> Task details: Exactly the lines from the start of the data below through the line that contains "ob = bpy.data.objects.new(name, data)" are to be copied, with pictures left out.

........

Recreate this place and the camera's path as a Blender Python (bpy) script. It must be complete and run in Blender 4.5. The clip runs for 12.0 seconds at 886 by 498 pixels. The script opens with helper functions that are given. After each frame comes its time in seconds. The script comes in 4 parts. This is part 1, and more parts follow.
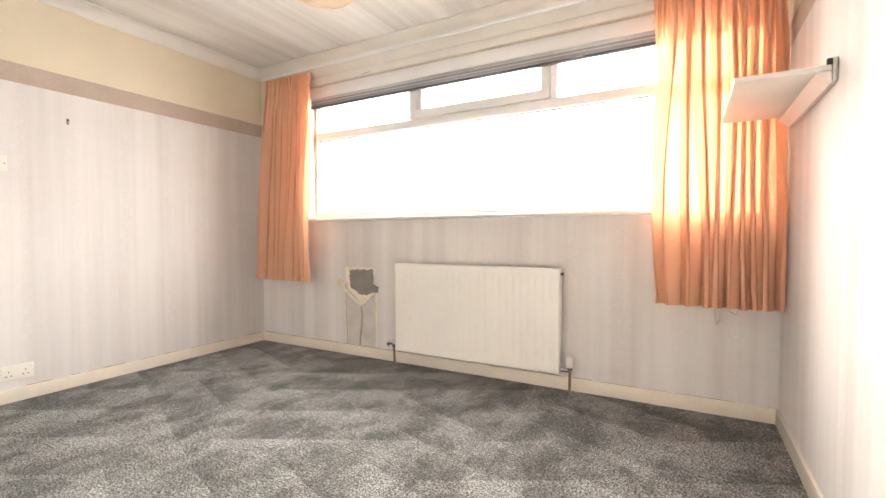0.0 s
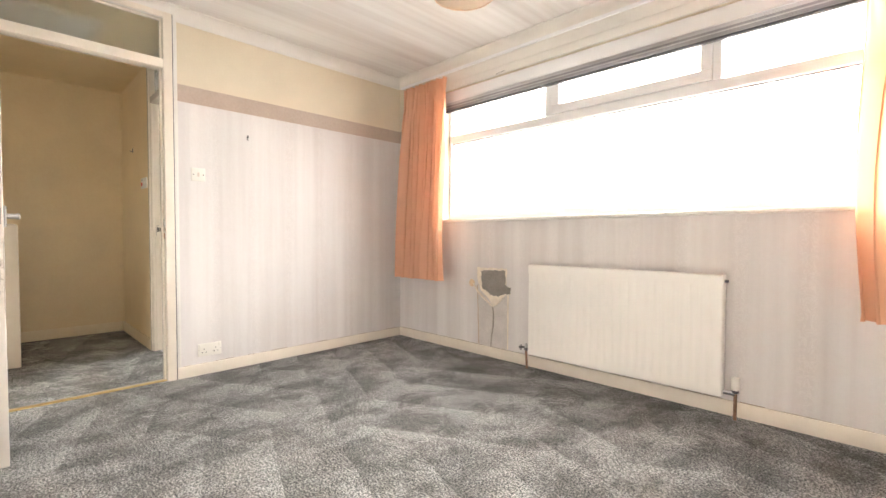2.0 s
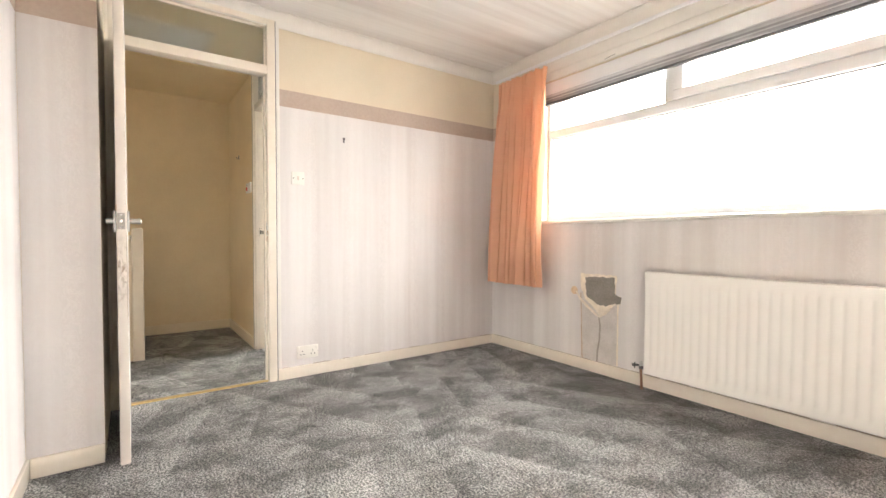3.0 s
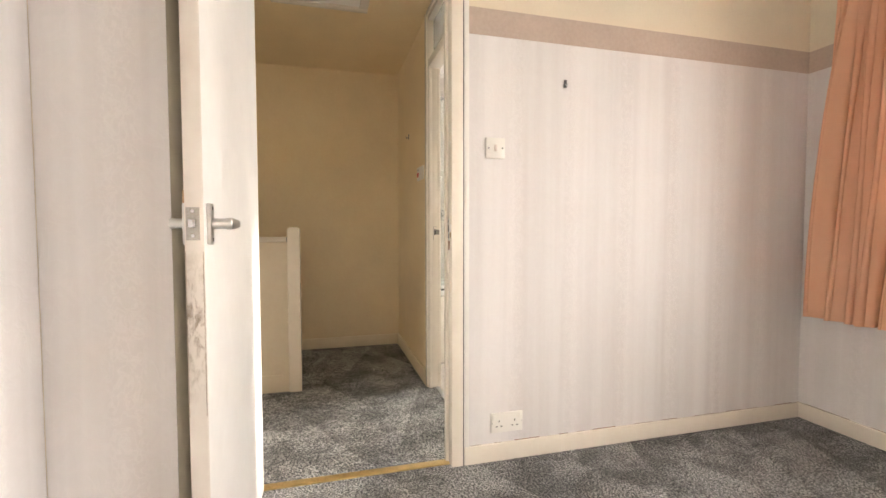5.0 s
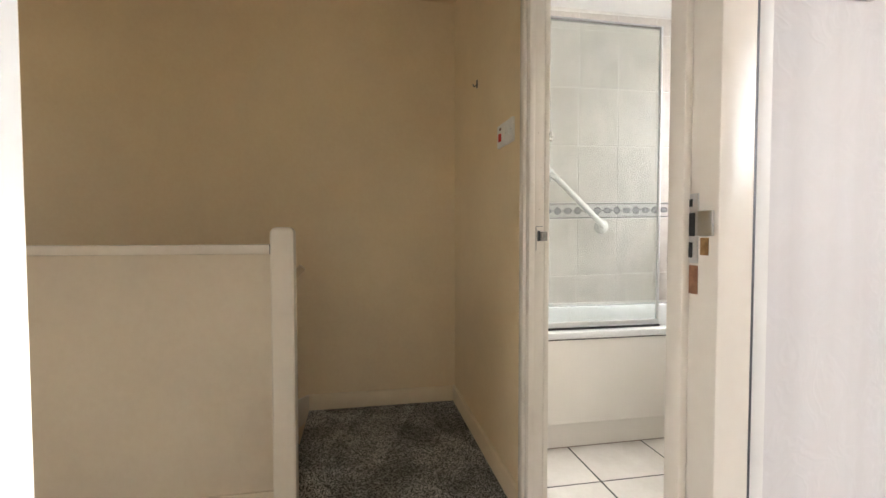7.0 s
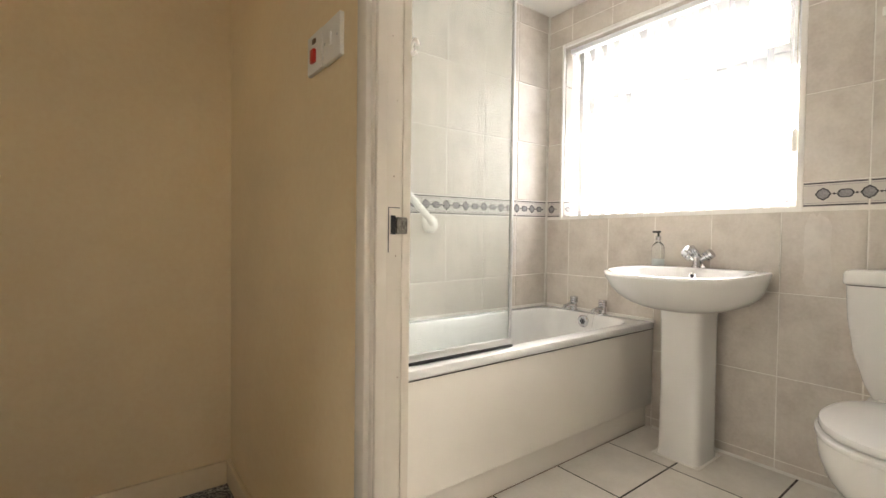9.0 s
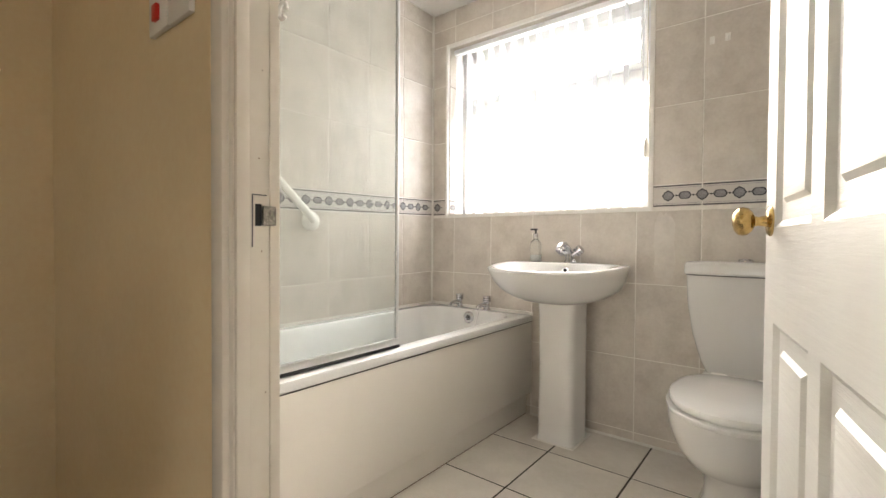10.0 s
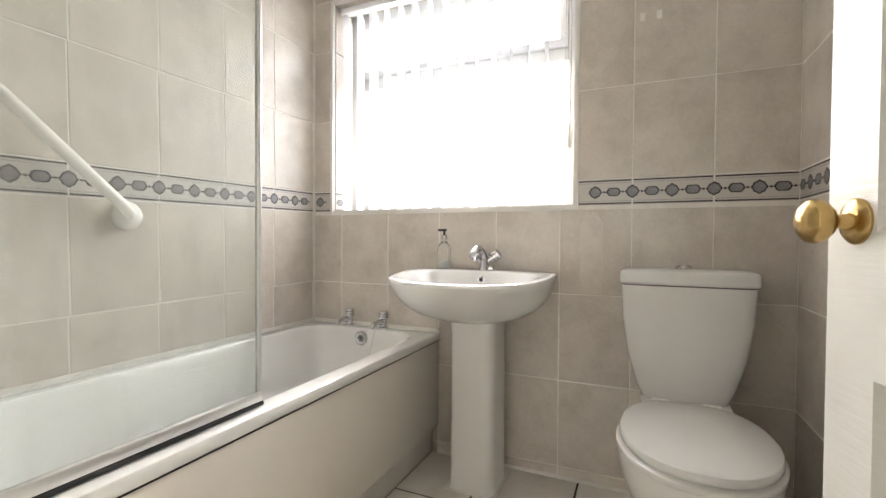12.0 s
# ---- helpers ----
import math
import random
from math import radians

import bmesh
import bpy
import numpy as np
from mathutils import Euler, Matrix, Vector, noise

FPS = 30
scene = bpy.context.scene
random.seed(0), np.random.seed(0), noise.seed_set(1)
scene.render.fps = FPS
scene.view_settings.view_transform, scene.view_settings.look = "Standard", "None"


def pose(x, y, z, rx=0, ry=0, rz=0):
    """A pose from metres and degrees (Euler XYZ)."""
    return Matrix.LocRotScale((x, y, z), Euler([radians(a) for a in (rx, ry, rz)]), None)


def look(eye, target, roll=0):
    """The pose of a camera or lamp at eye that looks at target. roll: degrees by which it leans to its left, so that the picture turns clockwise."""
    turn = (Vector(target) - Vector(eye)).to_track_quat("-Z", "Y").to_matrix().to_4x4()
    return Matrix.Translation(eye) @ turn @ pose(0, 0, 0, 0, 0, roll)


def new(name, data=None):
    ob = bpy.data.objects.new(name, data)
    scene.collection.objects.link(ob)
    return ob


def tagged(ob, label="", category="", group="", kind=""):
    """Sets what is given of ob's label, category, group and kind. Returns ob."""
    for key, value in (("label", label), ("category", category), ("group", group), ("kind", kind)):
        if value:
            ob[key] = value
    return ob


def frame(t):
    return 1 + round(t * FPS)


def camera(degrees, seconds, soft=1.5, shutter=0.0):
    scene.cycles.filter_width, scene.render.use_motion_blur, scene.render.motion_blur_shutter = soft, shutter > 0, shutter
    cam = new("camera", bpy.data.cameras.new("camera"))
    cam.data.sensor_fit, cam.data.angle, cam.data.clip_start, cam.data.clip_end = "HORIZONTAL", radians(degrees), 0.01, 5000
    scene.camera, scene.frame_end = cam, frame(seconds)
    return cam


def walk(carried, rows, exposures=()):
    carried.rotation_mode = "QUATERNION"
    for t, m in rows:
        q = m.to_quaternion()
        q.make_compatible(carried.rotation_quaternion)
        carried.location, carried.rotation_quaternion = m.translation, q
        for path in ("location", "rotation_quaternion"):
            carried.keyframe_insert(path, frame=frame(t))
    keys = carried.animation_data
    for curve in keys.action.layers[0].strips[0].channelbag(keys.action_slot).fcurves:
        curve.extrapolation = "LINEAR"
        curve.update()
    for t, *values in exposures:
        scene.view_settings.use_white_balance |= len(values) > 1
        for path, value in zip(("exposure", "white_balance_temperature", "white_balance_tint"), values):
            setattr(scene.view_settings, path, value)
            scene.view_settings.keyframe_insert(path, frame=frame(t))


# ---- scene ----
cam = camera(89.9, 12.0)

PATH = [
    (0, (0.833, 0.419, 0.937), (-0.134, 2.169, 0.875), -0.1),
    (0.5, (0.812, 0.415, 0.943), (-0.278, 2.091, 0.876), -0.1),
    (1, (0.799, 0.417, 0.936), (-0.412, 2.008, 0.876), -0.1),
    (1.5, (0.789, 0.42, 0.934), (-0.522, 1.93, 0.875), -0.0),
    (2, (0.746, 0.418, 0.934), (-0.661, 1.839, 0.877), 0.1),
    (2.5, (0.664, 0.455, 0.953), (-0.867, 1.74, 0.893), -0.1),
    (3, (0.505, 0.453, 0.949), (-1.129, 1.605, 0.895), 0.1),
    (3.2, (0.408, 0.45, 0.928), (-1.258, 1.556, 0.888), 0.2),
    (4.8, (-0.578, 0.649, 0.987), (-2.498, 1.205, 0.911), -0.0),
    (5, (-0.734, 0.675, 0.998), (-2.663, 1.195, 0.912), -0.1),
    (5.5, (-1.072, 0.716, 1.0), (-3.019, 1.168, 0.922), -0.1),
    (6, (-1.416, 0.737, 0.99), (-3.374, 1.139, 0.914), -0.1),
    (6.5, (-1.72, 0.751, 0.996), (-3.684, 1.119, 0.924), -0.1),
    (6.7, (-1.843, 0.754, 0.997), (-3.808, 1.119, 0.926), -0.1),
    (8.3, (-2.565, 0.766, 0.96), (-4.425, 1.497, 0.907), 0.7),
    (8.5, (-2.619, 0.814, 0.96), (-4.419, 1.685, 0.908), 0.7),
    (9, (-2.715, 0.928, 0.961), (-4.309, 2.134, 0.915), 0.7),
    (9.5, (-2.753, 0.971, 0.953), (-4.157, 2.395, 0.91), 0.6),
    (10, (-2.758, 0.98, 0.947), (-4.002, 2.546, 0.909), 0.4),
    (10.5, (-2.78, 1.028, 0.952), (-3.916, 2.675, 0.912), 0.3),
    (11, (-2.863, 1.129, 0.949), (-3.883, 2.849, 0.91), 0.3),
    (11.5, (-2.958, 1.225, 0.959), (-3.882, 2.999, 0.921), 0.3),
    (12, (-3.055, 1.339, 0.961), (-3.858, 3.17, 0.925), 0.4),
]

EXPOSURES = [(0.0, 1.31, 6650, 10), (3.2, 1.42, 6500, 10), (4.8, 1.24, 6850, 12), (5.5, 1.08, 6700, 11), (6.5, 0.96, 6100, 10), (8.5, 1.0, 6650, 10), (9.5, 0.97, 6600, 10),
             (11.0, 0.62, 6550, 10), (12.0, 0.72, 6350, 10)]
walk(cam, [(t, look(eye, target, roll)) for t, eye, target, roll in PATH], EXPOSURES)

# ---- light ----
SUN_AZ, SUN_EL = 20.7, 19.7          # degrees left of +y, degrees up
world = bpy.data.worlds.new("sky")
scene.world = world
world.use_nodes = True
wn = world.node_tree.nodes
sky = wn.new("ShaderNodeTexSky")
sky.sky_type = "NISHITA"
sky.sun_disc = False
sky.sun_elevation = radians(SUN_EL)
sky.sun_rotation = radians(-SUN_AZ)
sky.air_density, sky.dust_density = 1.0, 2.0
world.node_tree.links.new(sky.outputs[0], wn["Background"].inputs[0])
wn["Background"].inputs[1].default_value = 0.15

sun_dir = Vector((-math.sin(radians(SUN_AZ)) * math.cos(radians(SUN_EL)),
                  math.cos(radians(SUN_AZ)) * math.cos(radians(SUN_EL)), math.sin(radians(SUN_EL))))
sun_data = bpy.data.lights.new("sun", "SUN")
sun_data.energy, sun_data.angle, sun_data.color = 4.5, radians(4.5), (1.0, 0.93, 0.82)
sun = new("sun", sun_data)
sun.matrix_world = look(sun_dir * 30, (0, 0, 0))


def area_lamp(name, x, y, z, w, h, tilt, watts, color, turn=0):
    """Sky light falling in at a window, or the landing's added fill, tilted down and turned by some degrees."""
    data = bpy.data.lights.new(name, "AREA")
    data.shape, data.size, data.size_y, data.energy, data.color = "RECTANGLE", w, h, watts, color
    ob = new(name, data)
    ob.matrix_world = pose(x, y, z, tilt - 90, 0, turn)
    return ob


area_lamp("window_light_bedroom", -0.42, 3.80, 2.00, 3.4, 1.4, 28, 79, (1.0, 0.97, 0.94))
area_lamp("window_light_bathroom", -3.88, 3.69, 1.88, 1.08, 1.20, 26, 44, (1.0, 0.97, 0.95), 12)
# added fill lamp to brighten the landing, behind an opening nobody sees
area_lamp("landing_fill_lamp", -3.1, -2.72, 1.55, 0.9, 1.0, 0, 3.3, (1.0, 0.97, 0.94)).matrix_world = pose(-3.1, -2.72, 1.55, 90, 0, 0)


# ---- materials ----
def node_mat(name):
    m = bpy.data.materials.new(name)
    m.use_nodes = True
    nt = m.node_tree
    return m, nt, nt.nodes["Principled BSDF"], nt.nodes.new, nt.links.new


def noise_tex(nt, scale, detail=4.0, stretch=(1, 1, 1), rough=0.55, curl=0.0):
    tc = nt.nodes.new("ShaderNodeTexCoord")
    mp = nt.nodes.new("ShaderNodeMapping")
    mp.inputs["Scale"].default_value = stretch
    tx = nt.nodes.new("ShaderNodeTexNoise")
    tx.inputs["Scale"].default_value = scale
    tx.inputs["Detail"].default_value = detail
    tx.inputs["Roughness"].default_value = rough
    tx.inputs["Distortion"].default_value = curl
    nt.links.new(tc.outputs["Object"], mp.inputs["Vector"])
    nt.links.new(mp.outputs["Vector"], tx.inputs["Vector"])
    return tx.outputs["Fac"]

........

> Correct output:
Recreate this place and the camera's path as a Blender Python (bpy) script. It must be complete and run in Blender 4.5. The clip runs for 12.0 seconds at 886 by 498 pixels. The script opens with helper functions that are given. After each frame comes its time in seconds. The script comes in 4 parts. This is part 1, and more parts follow.
0.0 s
2.0 s
3.0 s
5.0 s
7.0 s
9.0 s
10.0 s
12.0 s
# ---- helpers ----
import math
import random
from math import radians

import bmesh
import bpy
import numpy as np
from mathutils import Euler, Matrix, Vector, noise

FPS = 30
scene = bpy.context.scene
random.seed(0), np.random.seed(0), noise.seed_set(1)
scene.render.fps = FPS
scene.view_settings.view_transform, scene.view_settings.look = "Standard", "None"


def pose(x, y, z, rx=0, ry=0, rz=0):
    """A pose from metres and degrees (Euler XYZ)."""
    return Matrix.LocRotScale((x, y, z), Euler([radians(a) for a in (rx, ry, rz)]), None)


def look(eye, target, roll=0):
    """The pose of a camera or lamp at eye that looks at target. roll: degrees by which it leans to its left, so that the picture turns clockwise."""
    turn = (Vector(target) - Vector(eye)).to_track_quat("-Z", "Y").to_matrix().to_4x4()
    return Matrix.Translation(eye) @ turn @ pose(0, 0, 0, 0, 0, roll)


def new(name, data=None):
    ob = bpy.data.objects.new(name, data)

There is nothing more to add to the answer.